Paul
Goble
Staunton, December 7 – Pro-Kremlin
writers have argued that the deteriorating economic situation will lead
Russians to willingly tighten their belts, and opposition ones have suggested
that economic problems will lead to political protests and even regime change.
But both are wrong, Yevgeny Gontmakher says.
In a commentary today, the Moscow
economic analyst points out that there have been protests but they haven’t
spread and that that pattern continues even with all the attention that has
been given to the truckers’ strike and is likely to continue well into the
future (echo.msk.ru/blog/gontmaher/1672410-echo/).
Nonetheless, Gontmakher argues,
there are several interesting aspects to the truckers’ action: they have
attracted some support from allies groups like port workers, and they have been
able to organize themselves for a mass action across the country and not just
in isolated locations.
But perhaps most intriguingly, he
continues, the long-haul truckers “up to now are proud of the fact that they
support the state in the person of the current president … and they hate ‘the
fifth column’ which they at last have seen on television.” Despite that, however, they have acted in
their drive on Moscow more collectively than have other groups.

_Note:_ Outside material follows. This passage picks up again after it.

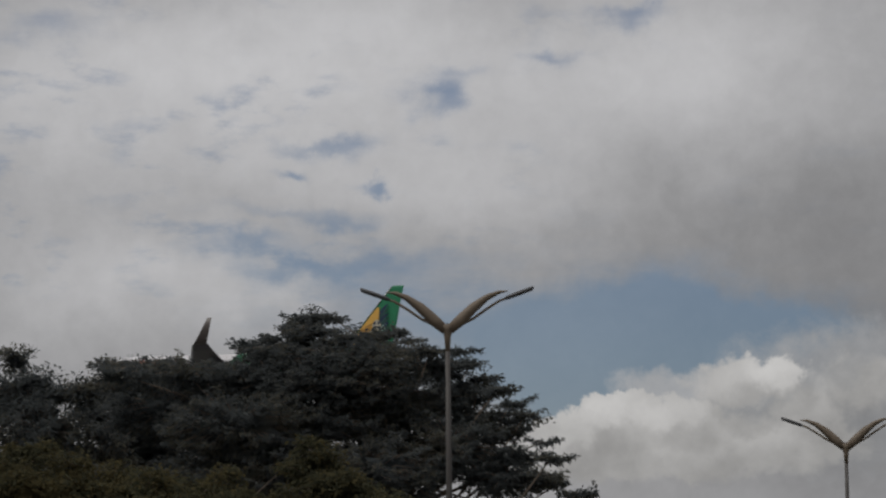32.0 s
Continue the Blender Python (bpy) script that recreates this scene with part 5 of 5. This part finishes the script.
OLIVE = [(88.81, 3.85, 0.42, 0.21), (89.05, 3.07, 0.46, 0.30), (91.08, 6.07, 0.70, 0.28), (90.28, 5.15, 0.70, 0.28), (89.47, 5.29, 0.58, 0.21), (91.19, 5.17, 0.70, 0.30), (91.87, 5.39, 0.70, 0.30), (90.86, 4.24, 0.70, 0.28), (91.87, 4.25, 0.70, 0.30), (90.05, 4.46, 0.64, 0.25), (89.71, 3.71, 0.64, 0.25), (90.74, 3.67, 0.70, 0.28), (91.76, 3.45, 0.70, 0.30), (91.08, 2.64, 0.70, 0.30), (89.28, 3.33, 0.42, 0.25), (91.93, 7.75, 0.42, 0.16), (91.19, 7.56, 0.37, 0.14), (91.65, 7.29, 0.70, 0.25), (90.54, 7.15, 0.51, 0.16), (89.97, 7.27, 0.19, 0.12), (89.16, 7.04, 0.28, 0.08), (89.70, 6.76, 0.52, 0.14)]
OLIVE_MORE = [(88.61, 6.74, 0.19, 0.09), (88.93, 6.53, 0.44, 0.10), (90.27, 6.53, 0.70, 0.23), (91.42, 6.65, 0.75, 0.32), (88.47, 6.07, 0.39, 0.10), (87.95, 5.91, 0.25, 0.10), (89.24, 5.98, 0.58, 0.16), (88.59, 5.72, 0.53, 0.10), (87.08, 5.58, 0.28, 0.07), (87.78, 5.42, 0.53, 0.09), (86.94, 4.86, 0.28, 0.12), (87.32, 4.75, 0.37, 0.10), (87.95, 5.14, 0.51, 0.10), (88.90, 5.17, 0.60, 0.19), (90.16, 5.67, 0.81, 0.30), (91.42, 5.73, 0.87, 0.38), (87.49, 4.54, 0.25, 0.08), (88.82, 4.71, 0.42, 0.12), (89.71, 4.69, 0.70, 0.23), (90.84, 4.81, 0.87, 0.32), (91.87, 4.92, 0.67, 0.44), (89.05, 4.08, 0.58, 0.14), (88.19, 3.92, 0.44, 0.08), (90.28, 4.00, 0.75, 0.28), (88.36, 2.52, 0.51, 0.16), (88.36, 4.45, 0.23, 0.09)]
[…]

“What has occurred?” Gontmakher asks
rhetorically.
First of all, he says, the crisis
for the truckers has been growing for some time. As the economic situation has
worsened, demand for their services has fallen and so too have their
earnings. Second, in contrast to other
groups, the state has imposed a new fee on them, something it hasn’t done to
any other group.
That of course has led the truckers
to ask why us and why not others – and especially why does the state want our
fees to go to a private oligarch? If the
state had asked them to sacrifice to state needs and to pay to it, Gontmakher
says, “all the protests would have instantly disappeared.”
And there has been a third factor at
work as well: the truckers used to being independent operators and proud of
that have not restrained themselves about those who want to take their money
and they have seen this replayed again and again on the Internet. They hoped
Vladimir Putin would hear their plea and respond in his presidential address,
but that didn’t happen.
Many are seeking to explain what is
going on by pointing to the willingness of Russians to sacrifice for their country
to again be a great power. Others argue that the refrigerator is finally
defeating the television, and still others say that spiritual values are
trumping material existence once again.
The truckers’ strike shows that “not
one of these scenarios is being realized in Russia,” Gontmakher says. But at
the same time, “judging from everything, their protest will not lead to the chain
reaction of events like the All-Union miners’ strike in 1989” or lead to the
birth of something like Poland’s Solidarnost movement.
The first was possible because the
Soviet state was already weak, and the second because of the power of the
Catholic Church. But in Russia now, the state is not so weak that it can’t move
against any protesters and people know that; and the Russian Orthodox Church is
not on the side of the workers as the Catholic Church was.
That suggests, he continues, that
after a time, the truck drivers will go home, some to sell off their trucks,
others to continue to work as best they can, and still others to “go into the traditional
Russian depression” and consumer enormous amount of low quality alcohol.
Perhaps a tiny minority will even try to withdraw from society and go into a
monastery.
“But this will not compensate for
the growing social negative of millions of drivers and those who are linked to
them in life,” Gontmakher says. “Any talk about a ‘special’ Russian path, about
our outstanding ‘spirituality,’ and about the dawning Russian leadership in
innovation will lead them to respond with traditional unprintable Russian
words.”
And in responding in that way, the
Moscow analyst says, “they will be right.”